***** Provided records *****

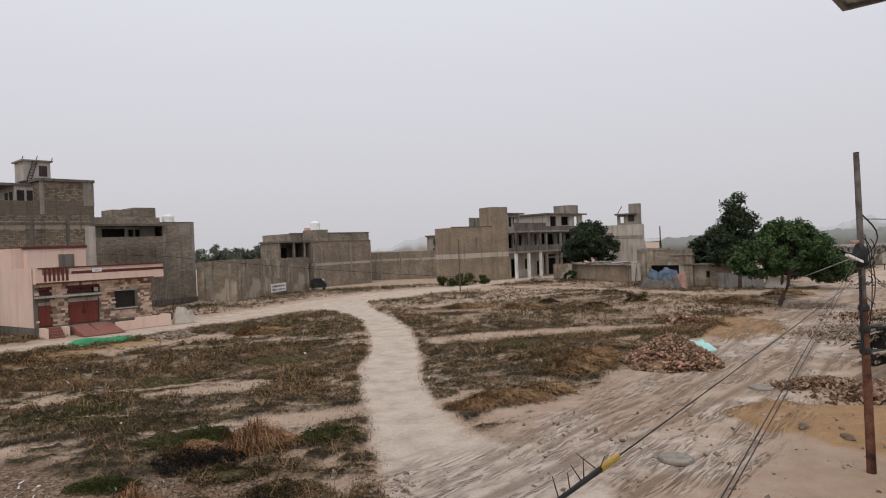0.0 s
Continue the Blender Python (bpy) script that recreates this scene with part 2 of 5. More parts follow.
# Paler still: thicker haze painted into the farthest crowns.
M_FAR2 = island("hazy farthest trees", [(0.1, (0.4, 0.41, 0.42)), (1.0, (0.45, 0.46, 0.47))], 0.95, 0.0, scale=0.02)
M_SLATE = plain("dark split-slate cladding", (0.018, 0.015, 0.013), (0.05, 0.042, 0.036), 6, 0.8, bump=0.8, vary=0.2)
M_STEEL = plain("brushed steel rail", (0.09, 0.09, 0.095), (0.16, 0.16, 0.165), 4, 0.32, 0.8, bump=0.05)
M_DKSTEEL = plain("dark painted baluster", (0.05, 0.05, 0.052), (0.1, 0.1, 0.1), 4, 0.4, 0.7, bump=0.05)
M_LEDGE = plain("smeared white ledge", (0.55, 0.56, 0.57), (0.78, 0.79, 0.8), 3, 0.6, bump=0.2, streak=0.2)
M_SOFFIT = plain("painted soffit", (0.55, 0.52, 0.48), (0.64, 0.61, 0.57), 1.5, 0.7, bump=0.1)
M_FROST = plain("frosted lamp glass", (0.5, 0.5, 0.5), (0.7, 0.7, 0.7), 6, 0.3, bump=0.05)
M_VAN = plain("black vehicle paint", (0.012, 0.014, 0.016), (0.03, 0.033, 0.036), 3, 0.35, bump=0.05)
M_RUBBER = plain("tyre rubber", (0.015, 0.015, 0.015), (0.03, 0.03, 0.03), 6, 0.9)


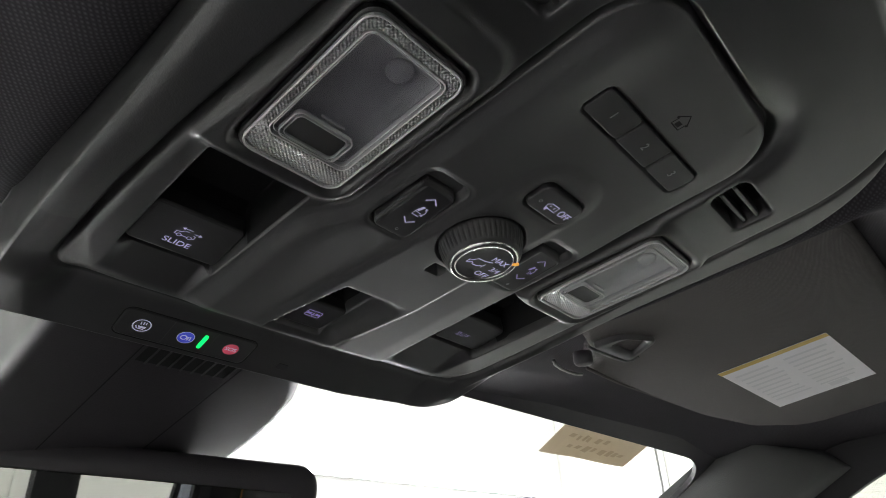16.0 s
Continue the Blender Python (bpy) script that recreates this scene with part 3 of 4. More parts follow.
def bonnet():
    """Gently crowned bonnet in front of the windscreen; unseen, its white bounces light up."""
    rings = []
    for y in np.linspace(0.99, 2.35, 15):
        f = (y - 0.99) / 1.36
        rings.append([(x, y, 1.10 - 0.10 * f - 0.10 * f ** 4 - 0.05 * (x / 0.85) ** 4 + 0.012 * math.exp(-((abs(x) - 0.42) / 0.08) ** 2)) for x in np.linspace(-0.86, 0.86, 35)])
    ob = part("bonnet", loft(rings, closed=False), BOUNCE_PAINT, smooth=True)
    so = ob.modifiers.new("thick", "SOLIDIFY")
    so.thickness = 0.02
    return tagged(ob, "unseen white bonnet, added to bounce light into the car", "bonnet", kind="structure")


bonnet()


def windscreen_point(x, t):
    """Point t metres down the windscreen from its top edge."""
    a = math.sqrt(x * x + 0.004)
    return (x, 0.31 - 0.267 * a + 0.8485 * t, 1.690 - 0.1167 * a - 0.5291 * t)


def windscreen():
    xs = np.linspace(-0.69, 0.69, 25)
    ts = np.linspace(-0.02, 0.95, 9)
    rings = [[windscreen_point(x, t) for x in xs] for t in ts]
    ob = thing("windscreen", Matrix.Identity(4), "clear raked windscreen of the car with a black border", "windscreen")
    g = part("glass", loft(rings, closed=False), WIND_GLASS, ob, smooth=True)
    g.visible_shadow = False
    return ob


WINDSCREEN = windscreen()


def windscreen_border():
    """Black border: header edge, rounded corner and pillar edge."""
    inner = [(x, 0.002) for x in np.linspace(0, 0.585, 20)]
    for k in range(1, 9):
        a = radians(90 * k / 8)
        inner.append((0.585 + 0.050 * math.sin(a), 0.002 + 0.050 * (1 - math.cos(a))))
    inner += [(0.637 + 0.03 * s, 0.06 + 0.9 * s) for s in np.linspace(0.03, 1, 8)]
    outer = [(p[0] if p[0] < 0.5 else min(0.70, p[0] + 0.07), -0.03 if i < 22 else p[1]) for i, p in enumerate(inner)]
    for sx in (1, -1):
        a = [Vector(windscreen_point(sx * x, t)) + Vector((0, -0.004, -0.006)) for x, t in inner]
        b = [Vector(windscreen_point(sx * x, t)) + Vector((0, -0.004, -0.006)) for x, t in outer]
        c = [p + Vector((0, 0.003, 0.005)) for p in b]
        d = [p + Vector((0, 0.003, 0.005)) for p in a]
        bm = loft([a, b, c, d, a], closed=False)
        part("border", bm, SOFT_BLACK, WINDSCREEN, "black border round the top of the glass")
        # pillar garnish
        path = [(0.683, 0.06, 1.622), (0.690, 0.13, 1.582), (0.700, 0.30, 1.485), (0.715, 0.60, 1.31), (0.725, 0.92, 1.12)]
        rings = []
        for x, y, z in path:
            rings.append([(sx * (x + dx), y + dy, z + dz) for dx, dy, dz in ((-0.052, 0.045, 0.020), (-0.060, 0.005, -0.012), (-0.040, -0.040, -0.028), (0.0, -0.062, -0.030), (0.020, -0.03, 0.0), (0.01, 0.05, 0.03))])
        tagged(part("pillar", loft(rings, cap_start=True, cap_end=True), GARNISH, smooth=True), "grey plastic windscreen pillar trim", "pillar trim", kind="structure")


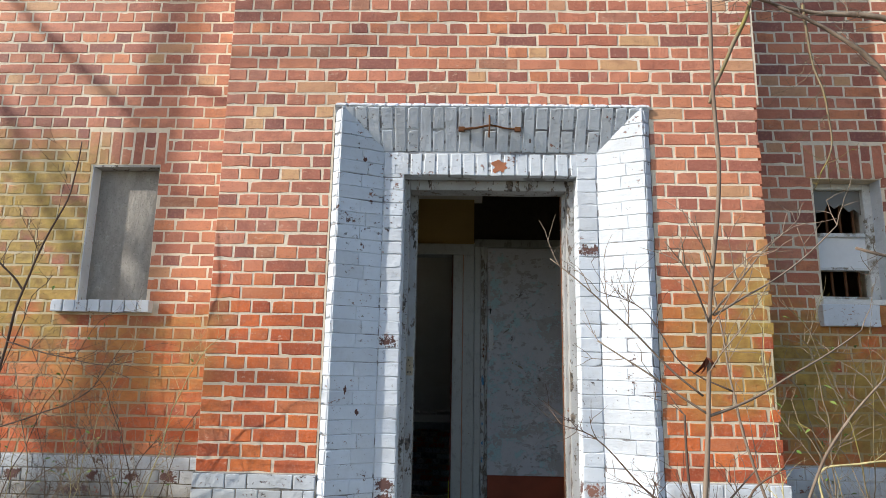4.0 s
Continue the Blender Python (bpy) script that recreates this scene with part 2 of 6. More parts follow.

*****

- [Requirement]: Your task is an exact transcription of all the data, minus the pictures.

- [Written answer]:
0.0 s
Continue the Blender Python (bpy) script that recreates this scene with part 2 of 5. More parts follow.
# Paler still: thicker haze painted into the farthest crowns.
M_FAR2 = island("hazy farthest trees", [(0.1, (0.4, 0.41, 0.42)), (1.0, (0.45, 0.46, 0.47))], 0.95, 0.0, scale=0.02)
M_SLATE = plain("dark split-slate cladding", (0.018, 0.015, 0.013), (0.05, 0.042, 0.036), 6, 0.8, bump=0.8, vary=0.2)
M_STEEL = plain("brushed steel rail", (0.09, 0.09, 0.095), (0.16, 0.16, 0.165), 4, 0.32, 0.8, bump=0.05)
M_DKSTEEL = plain("dark painted baluster", (0.05, 0.05, 0.052), (0.1, 0.1, 0.1), 4, 0.4, 0.7, bump=0.05)
M_LEDGE = plain("smeared white ledge", (0.55, 0.56, 0.57), (0.78, 0.79, 0.8), 3, 0.6, bump=0.2, streak=0.2)
M_SOFFIT = plain("painted soffit", (0.55, 0.52, 0.48), (0.64, 0.61, 0.57), 1.5, 0.7, bump=0.1)
M_FROST = plain("frosted lamp glass", (0.5, 0.5, 0.5), (0.7, 0.7, 0.7), 6, 0.3, bump=0.05)
M_VAN = plain("black vehicle paint", (0.012, 0.014, 0.016), (0.03, 0.033, 0.036), 3, 0.35, bump=0.05)
M_RUBBER = plain("tyre rubber", (0.015, 0.015, 0.015), (0.03, 0.03, 0.03), 6, 0.9)


16.0 s
Continue the Blender Python (bpy) script that recreates this scene with part 3 of 4. More parts follow.
def bonnet():
    """Gently crowned bonnet in front of the windscreen; unseen, its white bounces light up."""
    rings = []
    for y in np.linspace(0.99, 2.35, 15):
        f = (y - 0.99) / 1.36
        rings.append([(x, y, 1.10 - 0.10 * f - 0.10 * f ** 4 - 0.05 * (x / 0.85) ** 4 + 0.012 * math.exp(-((abs(x) - 0.42) / 0.08) ** 2)) for x in np.linspace(-0.86, 0.86, 35)])
    ob = part("bonnet", loft(rings, closed=False), BOUNCE_PAINT, smooth=True)
    so = ob.modifiers.new("thick", "SOLIDIFY")
    so.thickness = 0.02
    return tagged(ob, "unseen white bonnet, added to bounce light into the car", "bonnet", kind="structure")


bonnet()


def windscreen_point(x, t):
    """Point t metres down the windscreen from its top edge."""
    a = math.sqrt(x * x + 0.004)
    return (x, 0.31 - 0.267 * a + 0.8485 * t, 1.690 - 0.1167 * a - 0.5291 * t)


def windscreen():
    xs = np.linspace(-0.69, 0.69, 25)
    ts = np.linspace(-0.02, 0.95, 9)
    rings = [[windscreen_point(x, t) for x in xs] for t in ts]
    ob = thing("windscreen", Matrix.Identity(4), "clear raked windscreen of the car with a black border", "windscreen")
    g = part("glass", loft(rings, closed=False), WIND_GLASS, ob, smooth=True)
    g.visible_shadow = False
    return ob


WINDSCREEN = windscreen()


def windscreen_border():
    """Black border: header edge, rounded corner and pillar edge."""
    inner = [(x, 0.002) for x in np.linspace(0, 0.585, 20)]
    for k in range(1, 9):
        a = radians(90 * k / 8)
        inner.append((0.585 + 0.050 * math.sin(a), 0.002 + 0.050 * (1 - math.cos(a))))
    inner += [(0.637 + 0.03 * s, 0.06 + 0.9 * s) for s in np.linspace(0.03, 1, 8)]
    outer = [(p[0] if p[0] < 0.5 else min(0.70, p[0] + 0.07), -0.03 if i < 22 else p[1]) for i, p in enumerate(inner)]
    for sx in (1, -1):
        a = [Vector(windscreen_point(sx * x, t)) + Vector((0, -0.004, -0.006)) for x, t in inner]
        b = [Vector(windscreen_point(sx * x, t)) + Vector((0, -0.004, -0.006)) for x, t in outer]
        c = [p + Vector((0, 0.003, 0.005)) for p in b]
        d = [p + Vector((0, 0.003, 0.005)) for p in a]
        bm = loft([a, b, c, d, a], closed=False)
        part("border", bm, SOFT_BLACK, WINDSCREEN, "black border round the top of the glass")
        # pillar garnish
        path = [(0.683, 0.06, 1.622), (0.690, 0.13, 1.582), (0.700, 0.30, 1.485), (0.715, 0.60, 1.31), (0.725, 0.92, 1.12)]
        rings = []
        for x, y, z in path:
            rings.append([(sx * (x + dx), y + dy, z + dz) for dx, dy, dz in ((-0.052, 0.045, 0.020), (-0.060, 0.005, -0.012), (-0.040, -0.040, -0.028), (0.0, -0.062, -0.030), (0.020, -0.03, 0.0), (0.01, 0.05, 0.03))])
        tagged(part("pillar", loft(rings, cap_start=True, cap_end=True), GARNISH, smooth=True), "grey plastic windscreen pillar trim", "pillar trim", kind="structure")


4.0 s
Continue the Blender Python (bpy) script that recreates this scene with part 2 of 6. More parts follow.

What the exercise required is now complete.